## start COLLECTED DATA

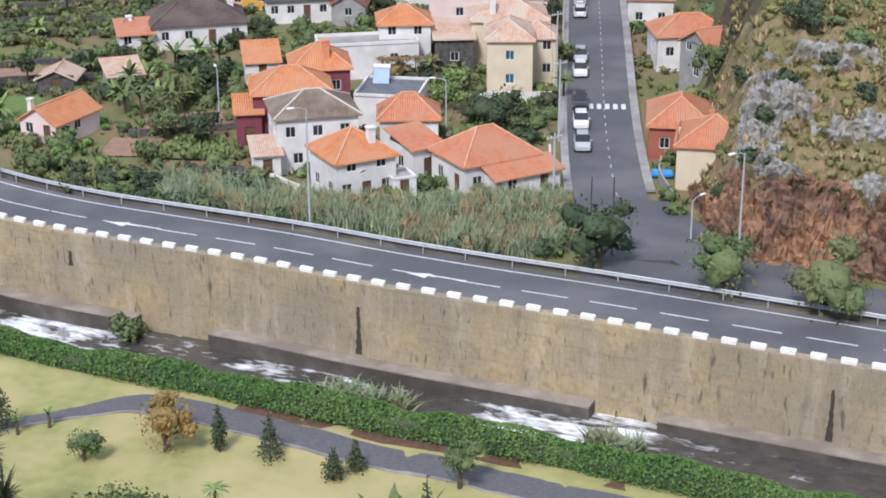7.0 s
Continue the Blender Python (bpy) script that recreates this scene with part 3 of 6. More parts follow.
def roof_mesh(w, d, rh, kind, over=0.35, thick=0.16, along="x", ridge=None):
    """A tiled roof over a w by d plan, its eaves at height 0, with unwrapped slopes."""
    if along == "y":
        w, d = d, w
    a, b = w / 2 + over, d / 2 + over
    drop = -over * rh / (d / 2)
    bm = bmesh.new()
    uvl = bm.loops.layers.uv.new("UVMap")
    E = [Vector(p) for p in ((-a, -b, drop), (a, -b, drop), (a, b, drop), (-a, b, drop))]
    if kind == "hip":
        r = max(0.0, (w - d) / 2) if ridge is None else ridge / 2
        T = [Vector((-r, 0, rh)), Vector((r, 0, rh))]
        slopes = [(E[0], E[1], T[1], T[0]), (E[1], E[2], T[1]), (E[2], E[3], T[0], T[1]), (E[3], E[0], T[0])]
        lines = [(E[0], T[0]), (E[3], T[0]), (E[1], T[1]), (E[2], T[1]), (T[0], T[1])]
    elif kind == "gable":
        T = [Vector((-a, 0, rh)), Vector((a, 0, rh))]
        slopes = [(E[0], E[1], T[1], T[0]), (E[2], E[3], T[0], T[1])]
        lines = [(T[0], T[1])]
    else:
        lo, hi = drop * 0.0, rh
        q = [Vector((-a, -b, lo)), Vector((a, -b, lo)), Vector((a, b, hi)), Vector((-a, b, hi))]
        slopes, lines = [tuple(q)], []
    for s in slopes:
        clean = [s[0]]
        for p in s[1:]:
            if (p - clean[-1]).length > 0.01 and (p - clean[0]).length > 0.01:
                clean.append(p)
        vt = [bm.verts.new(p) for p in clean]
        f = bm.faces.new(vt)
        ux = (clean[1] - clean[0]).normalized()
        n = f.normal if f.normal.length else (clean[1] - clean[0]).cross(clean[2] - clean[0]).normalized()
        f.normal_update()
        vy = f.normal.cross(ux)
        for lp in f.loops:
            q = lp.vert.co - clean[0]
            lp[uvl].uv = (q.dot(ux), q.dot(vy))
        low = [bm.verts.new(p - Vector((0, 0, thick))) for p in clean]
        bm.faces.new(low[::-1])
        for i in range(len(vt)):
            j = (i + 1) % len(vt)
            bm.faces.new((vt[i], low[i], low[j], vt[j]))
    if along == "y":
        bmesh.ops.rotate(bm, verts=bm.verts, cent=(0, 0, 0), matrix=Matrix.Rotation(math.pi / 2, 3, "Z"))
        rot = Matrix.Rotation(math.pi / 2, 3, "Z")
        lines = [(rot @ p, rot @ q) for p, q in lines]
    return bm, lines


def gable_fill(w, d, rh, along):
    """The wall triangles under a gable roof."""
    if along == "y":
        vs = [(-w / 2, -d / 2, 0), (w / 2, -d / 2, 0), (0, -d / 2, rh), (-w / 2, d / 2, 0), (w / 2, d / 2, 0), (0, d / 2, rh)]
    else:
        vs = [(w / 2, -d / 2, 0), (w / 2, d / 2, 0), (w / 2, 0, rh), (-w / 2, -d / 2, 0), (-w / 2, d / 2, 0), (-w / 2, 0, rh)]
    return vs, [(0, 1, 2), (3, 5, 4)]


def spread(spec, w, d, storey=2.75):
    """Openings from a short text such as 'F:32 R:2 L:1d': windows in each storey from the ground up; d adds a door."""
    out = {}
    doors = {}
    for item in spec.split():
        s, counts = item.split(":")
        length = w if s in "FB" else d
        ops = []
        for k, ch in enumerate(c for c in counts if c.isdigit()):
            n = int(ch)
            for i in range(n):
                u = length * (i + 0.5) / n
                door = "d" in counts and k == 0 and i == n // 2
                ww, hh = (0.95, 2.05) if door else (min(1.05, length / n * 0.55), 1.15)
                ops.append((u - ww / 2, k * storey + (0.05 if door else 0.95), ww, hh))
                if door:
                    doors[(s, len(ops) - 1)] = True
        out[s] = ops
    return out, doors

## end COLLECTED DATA

● **CHALLENGE**
Copy every line above word for word and exclude the pictures.

● **ANSWER BELOW**
7.0 s
Continue the Blender Python (bpy) script that recreates this scene with part 3 of 6. More parts follow.
def roof_mesh(w, d, rh, kind, over=0.35, thick=0.16, along="x", ridge=None):
    """A tiled roof over a w by d plan, its eaves at height 0, with unwrapped slopes."""
    if along == "y":
        w, d = d, w
    a, b = w / 2 + over, d / 2 + over
    drop = -over * rh / (d / 2)
    bm = bmesh.new()
    uvl = bm.loops.layers.uv.new("UVMap")
    E = [Vector(p) for p in ((-a, -b, drop), (a, -b, drop), (a, b, drop), (-a, b, drop))]
    if kind == "hip":
        r = max(0.0, (w - d) / 2) if ridge is None else ridge / 2
        T = [Vector((-r, 0, rh)), Vector((r, 0, rh))]
        slopes = [(E[0], E[1], T[1], T[0]), (E[1], E[2], T[1]), (E[2], E[3], T[0], T[1]), (E[3], E[0], T[0])]
        lines = [(E[0], T[0]), (E[3], T[0]), (E[1], T[1]), (E[2], T[1]), (T[0], T[1])]
    elif kind == "gable":
        T = [Vector((-a, 0, rh)), Vector((a, 0, rh))]
        slopes = [(E[0], E[1], T[1], T[0]), (E[2], E[3], T[0], T[1])]
        lines = [(T[0], T[1])]
    else:
        lo, hi = drop * 0.0, rh
        q = [Vector((-a, -b, lo)), Vector((a, -b, lo)), Vector((a, b, hi)), Vector((-a, b, hi))]
        slopes, lines = [tuple(q)], []
    for s in slopes:
        clean = [s[0]]
        for p in s[1:]:
            if (p - clean[-1]).length > 0.01 and (p - clean[0]).length > 0.01:
                clean.append(p)
        vt = [bm.verts.new(p) for p in clean]
        f = bm.faces.new(vt)
        ux = (clean[1] - clean[0]).normalized()
        n = f.normal if f.normal.length else (clean[1] - clean[0]).cross(clean[2] - clean[0]).normalized()
        f.normal_update()
        vy = f.normal.cross(ux)
        for lp in f.loops:
            q = lp.vert.co - clean[0]
            lp[uvl].uv = (q.dot(ux), q.dot(vy))
        low = [bm.verts.new(p - Vector((0, 0, thick))) for p in clean]
        bm.faces.new(low[::-1])
        for i in range(len(vt)):
            j = (i + 1) % len(vt)
            bm.faces.new((vt[i], low[i], low[j], vt[j]))
    if along == "y":
        bmesh.ops.rotate(bm, verts=bm.verts, cent=(0, 0, 0), matrix=Matrix.Rotation(math.pi / 2, 3, "Z"))
        rot = Matrix.Rotation(math.pi / 2, 3, "Z")
        lines = [(rot @ p, rot @ q) for p, q in lines]
    return bm, lines


def gable_fill(w, d, rh, along):
    """The wall triangles under a gable roof."""
    if along == "y":
        vs = [(-w / 2, -d / 2, 0), (w / 2, -d / 2, 0), (0, -d / 2, rh), (-w / 2, d / 2, 0), (w / 2, d / 2, 0), (0, d / 2, rh)]
    else:
        vs = [(w / 2, -d / 2, 0), (w / 2, d / 2, 0), (w / 2, 0, rh), (-w / 2, -d / 2, 0), (-w / 2, d / 2, 0), (-w / 2, 0, rh)]
    return vs, [(0, 1, 2), (3, 5, 4)]


def spread(spec, w, d, storey=2.75):
    """Openings from a short text such as 'F:32 R:2 L:1d': windows in each storey from the ground up; d adds a door."""
    out = {}
    doors = {}
    for item in spec.split():
        s, counts = item.split(":")
        length = w if s in "FB" else d
        ops = []
        for k, ch in enumerate(c for c in counts if c.isdigit()):
            n = int(ch)
            for i in range(n):
                u = length * (i + 0.5) / n
                door = "d" in counts and k == 0 and i == n // 2
                ww, hh = (0.95, 2.05) if door else (min(1.05, length / n * 0.55), 1.15)
                ops.append((u - ww / 2, k * storey + (0.05 if door else 0.95), ww, hh))
                if door:
                    doors[(s, len(ops) - 1)] = True
        out[s] = ops
    return out, doors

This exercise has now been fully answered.